All around streched the great "piney woods," tall trees covering the ground like coarse fur: a region of cool forest stillness, interrupted in clearings by intense searing heat. It is in just such a clearing that later in the day -- a 50-mile drive and a long hike through the woods away -- we found John Henry Niederhofer, a tall man in overalls, with limpid blue eyes and sun-browned skin, wearing a nail apron and a peaked cap, and complaining about the invasion of his rustic world. A big black-and-gold butterfly goes by, and Mr. Niederhofer's wife, a short, intelligent woman with thick calluses on her hands, is chopping wood in the sun-scorched clearing on their land. But he hardly notices woman or insect.
"I'm about to declare war on these hippies," he drawls, chomping determinedly on a nail. "We had one down here the other day, broke into my camp trailer and fished in my lake. Sheriff came up and arrested him for criminal trespass.
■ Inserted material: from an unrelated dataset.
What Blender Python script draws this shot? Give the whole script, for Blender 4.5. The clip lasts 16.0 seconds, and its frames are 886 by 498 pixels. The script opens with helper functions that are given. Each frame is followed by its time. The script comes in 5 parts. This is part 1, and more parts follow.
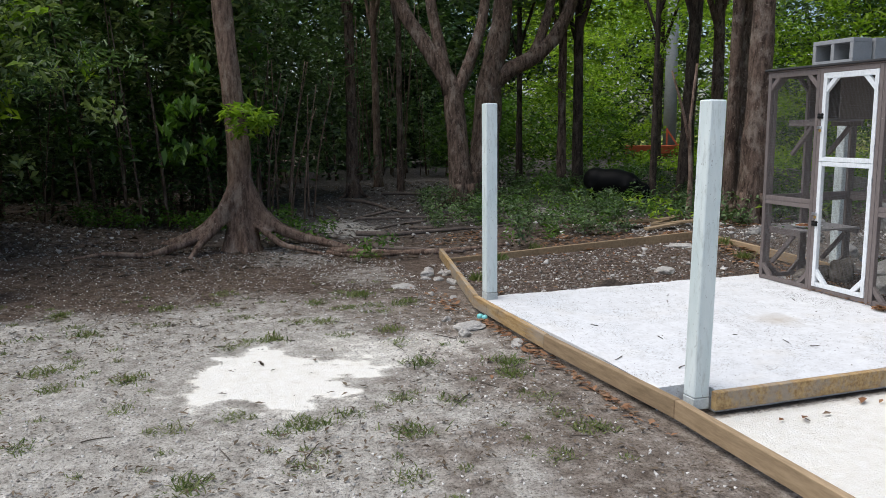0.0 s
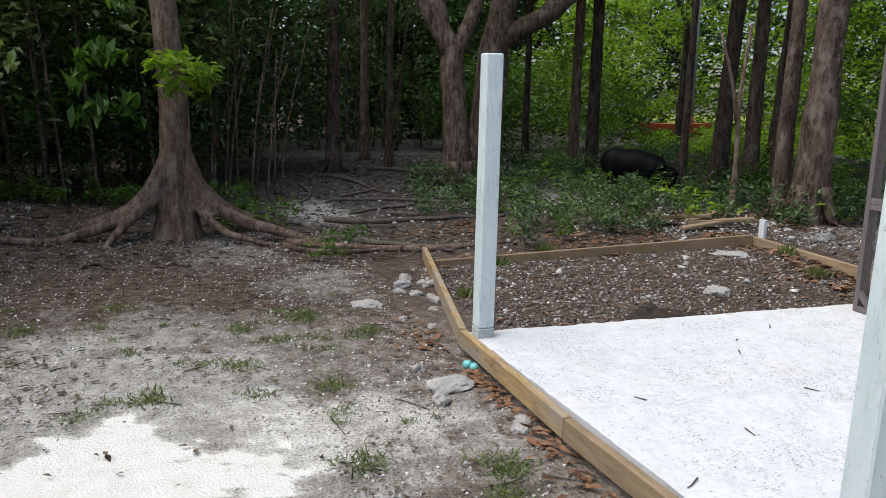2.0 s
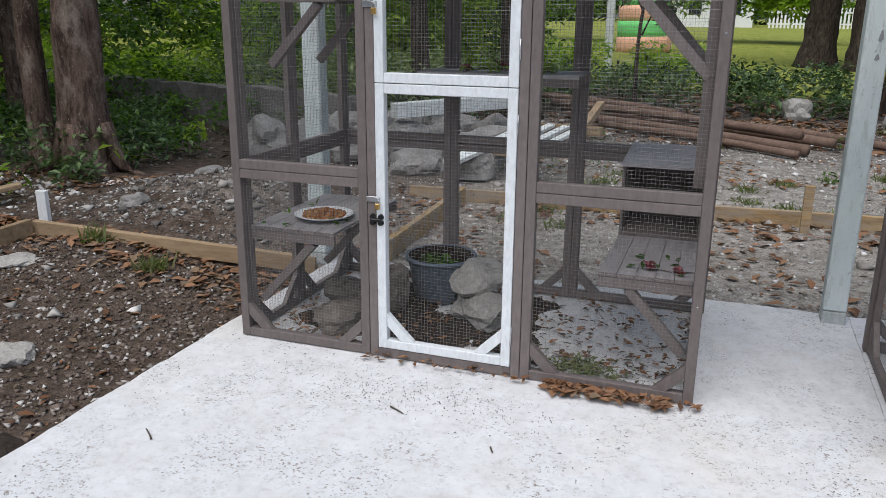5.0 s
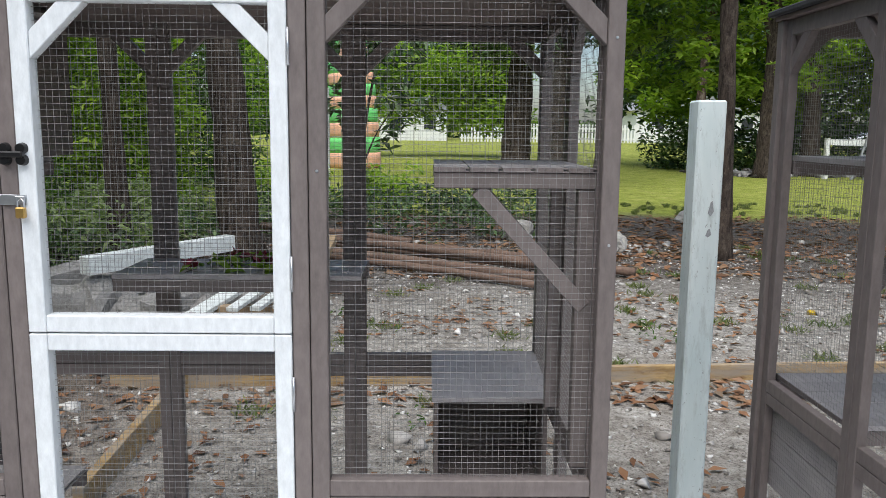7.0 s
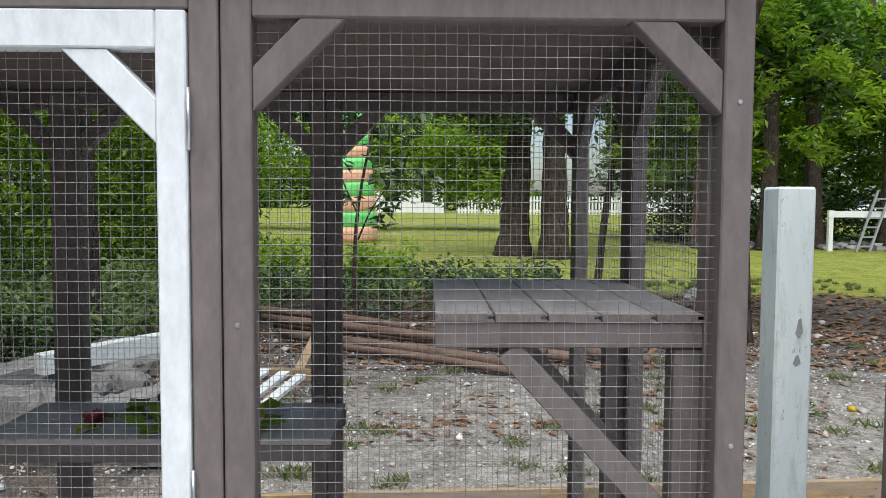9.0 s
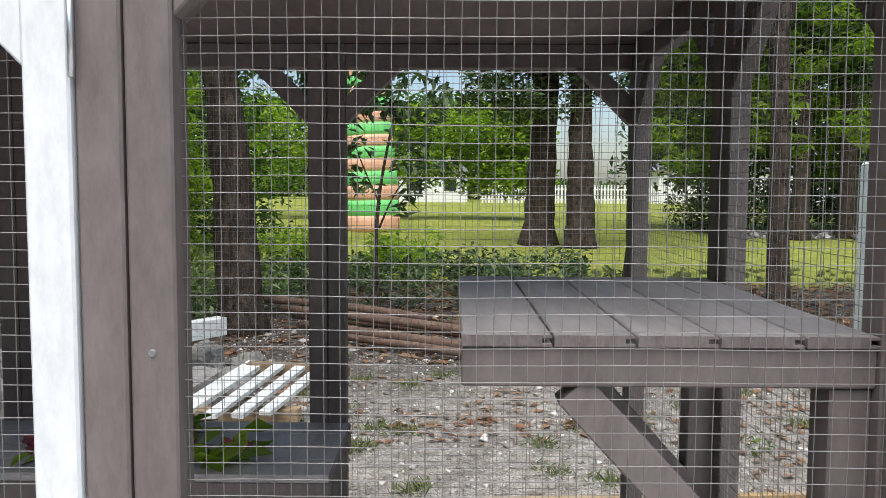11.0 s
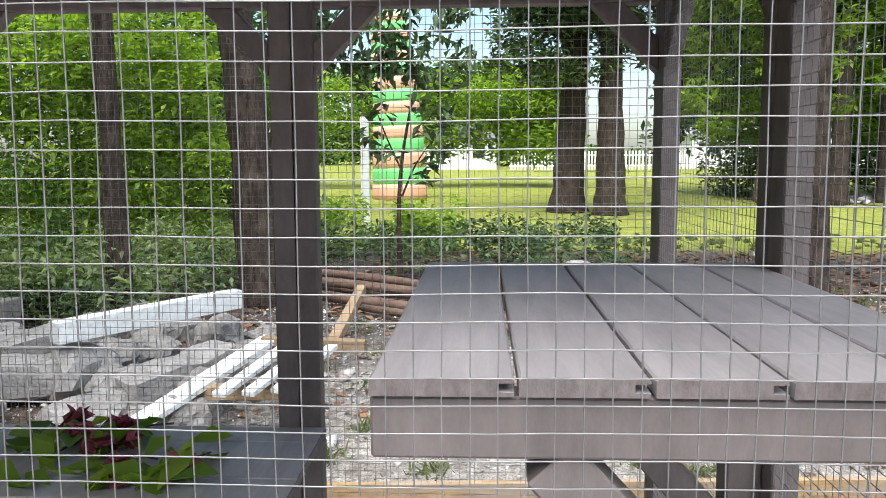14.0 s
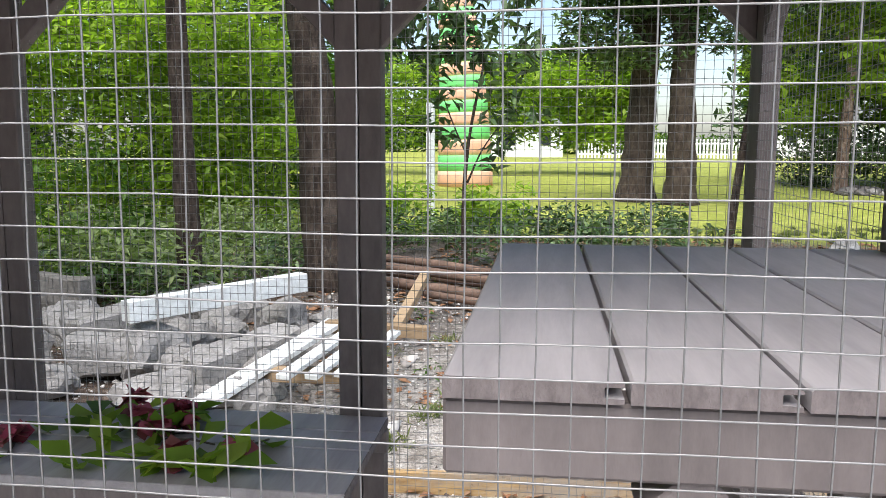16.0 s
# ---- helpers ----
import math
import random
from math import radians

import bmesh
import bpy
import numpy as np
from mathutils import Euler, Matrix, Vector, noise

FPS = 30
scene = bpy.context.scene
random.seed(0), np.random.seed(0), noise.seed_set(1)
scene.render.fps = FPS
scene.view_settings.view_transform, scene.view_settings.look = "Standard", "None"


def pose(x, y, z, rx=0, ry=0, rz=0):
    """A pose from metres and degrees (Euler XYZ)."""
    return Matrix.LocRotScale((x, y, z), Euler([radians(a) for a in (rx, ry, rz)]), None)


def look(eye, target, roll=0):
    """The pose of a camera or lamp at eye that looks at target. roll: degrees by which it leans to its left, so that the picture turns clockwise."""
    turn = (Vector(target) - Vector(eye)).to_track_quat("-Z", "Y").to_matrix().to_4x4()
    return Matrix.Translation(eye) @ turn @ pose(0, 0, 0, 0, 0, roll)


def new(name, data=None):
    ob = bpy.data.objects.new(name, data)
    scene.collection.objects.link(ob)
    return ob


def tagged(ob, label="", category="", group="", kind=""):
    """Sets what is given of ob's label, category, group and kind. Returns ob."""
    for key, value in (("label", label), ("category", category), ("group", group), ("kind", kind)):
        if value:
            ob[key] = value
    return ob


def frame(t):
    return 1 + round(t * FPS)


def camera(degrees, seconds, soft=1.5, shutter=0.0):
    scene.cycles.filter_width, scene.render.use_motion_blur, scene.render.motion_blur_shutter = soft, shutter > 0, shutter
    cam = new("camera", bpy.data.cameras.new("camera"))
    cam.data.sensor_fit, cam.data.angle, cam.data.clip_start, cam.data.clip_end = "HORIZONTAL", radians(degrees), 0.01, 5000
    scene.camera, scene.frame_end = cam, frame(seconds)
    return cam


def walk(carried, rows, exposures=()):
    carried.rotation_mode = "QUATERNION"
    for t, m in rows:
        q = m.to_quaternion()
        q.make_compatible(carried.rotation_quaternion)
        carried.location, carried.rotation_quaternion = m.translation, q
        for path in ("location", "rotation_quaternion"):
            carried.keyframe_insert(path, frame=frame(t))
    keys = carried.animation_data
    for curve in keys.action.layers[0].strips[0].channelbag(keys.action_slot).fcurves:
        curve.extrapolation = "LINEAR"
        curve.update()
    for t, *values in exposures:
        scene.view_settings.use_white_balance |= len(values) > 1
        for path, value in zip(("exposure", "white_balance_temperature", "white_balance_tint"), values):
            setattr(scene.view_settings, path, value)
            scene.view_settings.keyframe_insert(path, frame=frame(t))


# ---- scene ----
cam = camera(58.5, 16.0, 0.8)
PATH = [
    (0, (3.821, -4.74, 1.324), (1.944, -4.121, 1.019), -0.6),
    (0.5, (3.382, -4.554, 1.324), (1.422, -4.316, 1.003), -1.2),
    (1, (2.939, -4.427, 1.302), (0.979, -4.211, 0.967), -0.2),
    (1.5, (2.496, -4.199, 1.276), (0.573, -3.769, 0.933), 0.4),
    (2, (2.061, -4.025, 1.27), (0.196, -3.407, 0.893), 1.4),
    (2.5, (1.643, -3.893, 1.308), (-0.035, -2.888, 0.894), 2.6),
    (3, (1.193, -3.675, 1.256), (-0.388, -2.54, 0.792), 1.6),
    (3.5, (0.786, -3.471, 1.228), (-0.572, -2.093, 0.722), 2.4),
    (3.8, (0.619, -3.348, 1.188), (-0.553, -1.801, 0.702), 2.4),
    (4, (0.462, -3.228, 1.219), (-0.586, -1.609, 0.692), 1.4),
    (4.2, (0.337, -3.08, 1.204), (-0.618, -1.411, 0.653), 0.7),
    (6.3, (-0.306, -1.873, 1.359), (-0.536, 0.057, 0.888), 1.5),
    (6.5, (-0.356, -1.772, 1.373), (-0.513, 0.18, 0.966), 1.4),
    (6.6, (-0.364, -1.717, 1.407), (-0.458, 0.245, 1.031), 1.4),
    (7, (-0.366, -1.526, 1.43), (-0.334, 0.452, 1.133), 0.6),
    (7.6, (-0.3, -1.254, 1.465), (-0.276, 0.734, 1.251), 0.4),
    (8, (-0.317, -1.131, 1.464), (-0.325, 0.858, 1.253), 0.6),
    (8.5, (-0.388, -0.981, 1.487), (-0.397, 1.013, 1.327), 0.5),
    (9, (-0.369, -0.896, 1.491), (-0.331, 1.1, 1.373), 0.3),
    (9.2, (-0.341, -0.878, 1.494), (-0.317, 1.119, 1.375), 0.4),
    (11.3, (-0.37, -0.506, 1.467), (-0.391, 1.487, 1.306), 0.3),
    (11.5, (-0.356, -0.468, 1.471), (-0.339, 1.524, 1.293), 0.2),
    (12, (-0.306, -0.375, 1.47), (-0.291, 1.616, 1.284), 0.4),
    (12.5, (-0.296, -0.338, 1.469), (-0.304, 1.653, 1.275), 0.3),
    (13, (-0.298, -0.342, 1.469), (-0.335, 1.647, 1.261), 0.1),
    (13.5, (-0.3, -0.342, 1.464), (-0.394, 1.645, 1.252), -0.1),
    (14, (-0.306, -0.327, 1.462), (-0.402, 1.658, 1.235), -0.3),
    (14.5, (-0.307, -0.321, 1.451), (-0.397, 1.663, 1.217), -0.3),
    (15, (-0.298, -0.319, 1.453), (-0.393, 1.663, 1.199), -0.5),
    (15.5, (-0.282, -0.302, 1.453), (-0.44, 1.673, 1.182), -1.0),
    (16, (-0.321, -0.255, 1.446), (-0.577, 1.712, 1.188), 0.1),
]
walk(cam, [(t, look(eye, target, roll)) for t, eye, target, roll in PATH],
     exposures=[(0,.2,6400,9),(.5,.35,6400,9),(1,.4,6400,9),(1.5,.35,6400,9),(2,.25,6380,9),(2.5,.02,6350,9),(3,-.12,6350,10),(4.2,-.18,6330,10),(6.3,.36,6380,8),(9,.40,6420,7),(11.4,.68,6600,9),(12.2,1.17,6570,9),(14,1.21,6450,9),(16,1.2,6480,11)])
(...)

He spent one night in jail, and then they set him loose. I think they were too easy with him."
Mr. Niederhofer, who watches the local papers for instances intrusions into local life, is also upset that the town fathers are "fixin" to condemn that ole nigra woman's place and take it away from her." Not upset because of any great passions for civil rights causes, but because he's sick and tired of what he sees as the land-grabbing, chamber-of-commerce mentality that is running the landscape here.
Standing on the edge of this clearing, so clearly demarking the forest stillness on one hand and the raw, over- turned earth on the other, Mr. Niedorhofer is also cutting edge of a culture in transition.
Texas -- with its glass and silver skylines, wide-open economy, promise of a leisurely life style, and some of the most gorgeous geography you ever saw -- is undergoing a physical and social transformation as it vies with other Sunbelt states to become the new, permanent residence of the American Dream.
here are signs that at least some Texans, like Mr. Niederhofer, think the ensuing influx of Northerners into their backyard is doing more harm than good. Witness the bumper stickers chiding interlopers to "Bring us your money -- you stay home"; and those that read, "Drive 90 m.p.h., -- freeze a Yankee." And there are also complaints that "Dallas is being run by outsiders," that the Texas life style is being destroyed by a combination of greed, ignorance, and a lust for land.
But many more think that this life is what you make of it, that the place is big enough and tough enough to absorb anything.
I went in search of the Texas life style, and the effect that mass migrations from the North might be having here, in a journey of 1,800 miles around the state by car. I might as well have gone in search of America, for all the incredible richness and diversity of the place, its undulating, spectacular land , and the endless variety of its people.
The Edwards Plateau, where I concentrated most of my traveling, is in the heart of Texas, running almost as far west as the Pecos, up to just beyong Fort Worth in the north, and down east and south to Austin and San Antonio. This massive geological uplift (it covers almost 86,000 square miles) is, I am told, like a giant plaster-of-Paris block that has been etched deeply by the source waters of the Colorado, Brazos, and Nueces rivers, into distinct regions, such as the Texas hill country.